Gosto Pakhira: An Artist Forged in Earth and Struggle

When rural life itself is a battlefield—assailed by poverty, drought, and history’s sharpest arrows—it is astonishing to see, within it, the flowering of an artist whose spirit remains both defiant and luminous. Such is the life and work of Gosto Pakhira, the Medinipur-born painter, sculptor, and teacher, whose artistic journey stands as a testament to resilience and imagination.
 
To look at him is to wonder: what secret has etched such confidence upon his brow? Perhaps it was the storm and famine he faced as a boy of thirteen, which tempered him not into despair but into strength. Out of that crucible came the steel of character which still defines his art.
 
The Aesthetic of Struggle
 
Pakhira was born in 1936 in Mahatabpur, by the banks of the Kansai river, into the family of a poor farmer with seven siblings.
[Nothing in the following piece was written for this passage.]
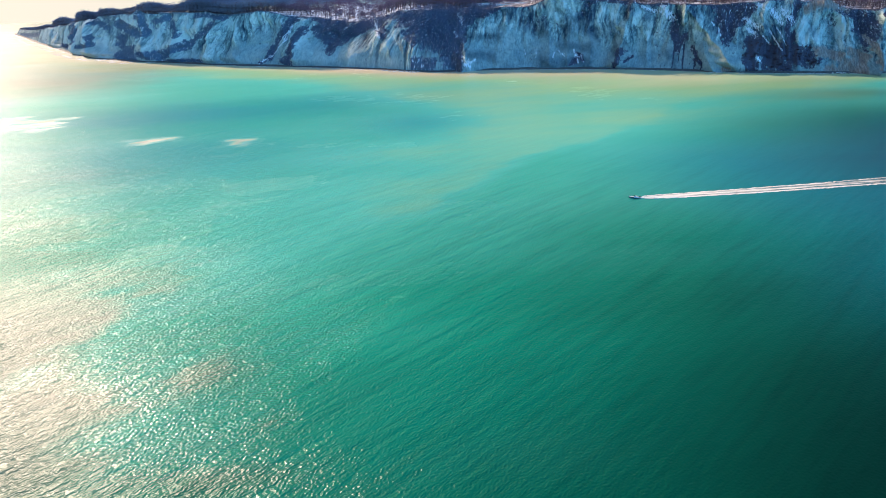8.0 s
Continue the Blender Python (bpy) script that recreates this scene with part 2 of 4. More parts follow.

From childhood he was drawn to drawing and craft, but life’s harsh contingencies never allowed him the luxury of pure devotion to art. Instead, he lived in the tension between necessity and imagination—between the chalkboard of a primary schoolteacher and the canvases and clay that awaited him after hours. For twenty-five years of teaching, his art remained a parallel discipline, each nourishing the other.
 
In an exhibition at the Academy of Fine Arts, he once displayed twelve paintings, twelve woodworks, and twelve terracotta pieces. When asked why twelve, he laughed and said: “The hall allows only thirty-six works. And I love all three mediums equally.” That whimsical arithmetic reveals a mind unwilling to privilege one form over another—because for Pakhira, art is indivisible.
 
Between Ajanta and the Forest
 
The landscapes of Shalbani—its sal, mahua, and kendu trees, its low hills—infuse his art. His Aranyak series captures both the density of nature and the mystical echoes of Ajanta and Ellora frescoes. The synthesis is striking: the primal forest merged with the historical mural tradition, yielding works that feel both ancient and contemporary.
 
What is most notable in his terracotta and woodwork is the visible palimpsest of effort. Each sculpture bears the marks of revision, the layering of correction. His hand is restless, his eye uncompromising. “I am obsessive about my work,” he admits. “It always feels as if what I wanted to say has not yet been said clearly enough. Each picture is a story, and if that story is incomplete, I am unsatisfied.”
 
Human Forms in Bark and Stone
 
Pakhira’s imagination transforms nature into humanity. He speaks of finding figures in tree trunks and branches, of sketching countless such forms until the human and the vegetal became one. As tree roots cling to earth, so humans cling to one another, he believes. His works are thus embodiments of a philosophy of interdependence, of survival by embrace.
 
And yet, a subdued tragedy haunts his art. It is the perpetual conflict between man and environment, between desire and limit. Strikingly, divinity is absent. Unlike traditional Indian sculpture, which often renders nature as sacred, Pakhira insists his figures remain human, burdened by longing, stripped of divine refuge. “In sculpture,” he says, “God exists only in a relative sense. Here nature takes human form, but man stands alone—lonely, desiring, unredeemed.”
 
Strength, Solitude, and Silence
 
The physicality of his figures—muscular yet weary, expressive yet subdued—evokes both Rodin’s monumentality and a distinctly Bengali austerity. Faces are often quiet, contemplative, their strength mingled with fatigue. This duality—bold form, inward sorrow—gives his work its gravity.
 
Though respected by connoisseurs, Pakhira still lives in isolation, cultivating his art with relentless discipline. He is both celebrated and solitary, acknowledged yet neglected—his life mirroring his work, where man exists in dialogue with nature, in tension with society, but ultimately alone.
 
Conclusion
 
Gosto Pakhira is not merely a rural artist who struggled upward. He is a voice that fuses earth and imagination, that distills tragedy into form, that embodies the paradox of resilience: to endure and to create in spite of deprivation. His oeuvre is a quiet rebellion against both obscurity and despair.
 
To stand before his paintings, woodworks, or terracotta is to encounter a humanism stripped of illusion—a vision where man and nature wrestle, where memory and form persist, and where art itself becomes the record of survival.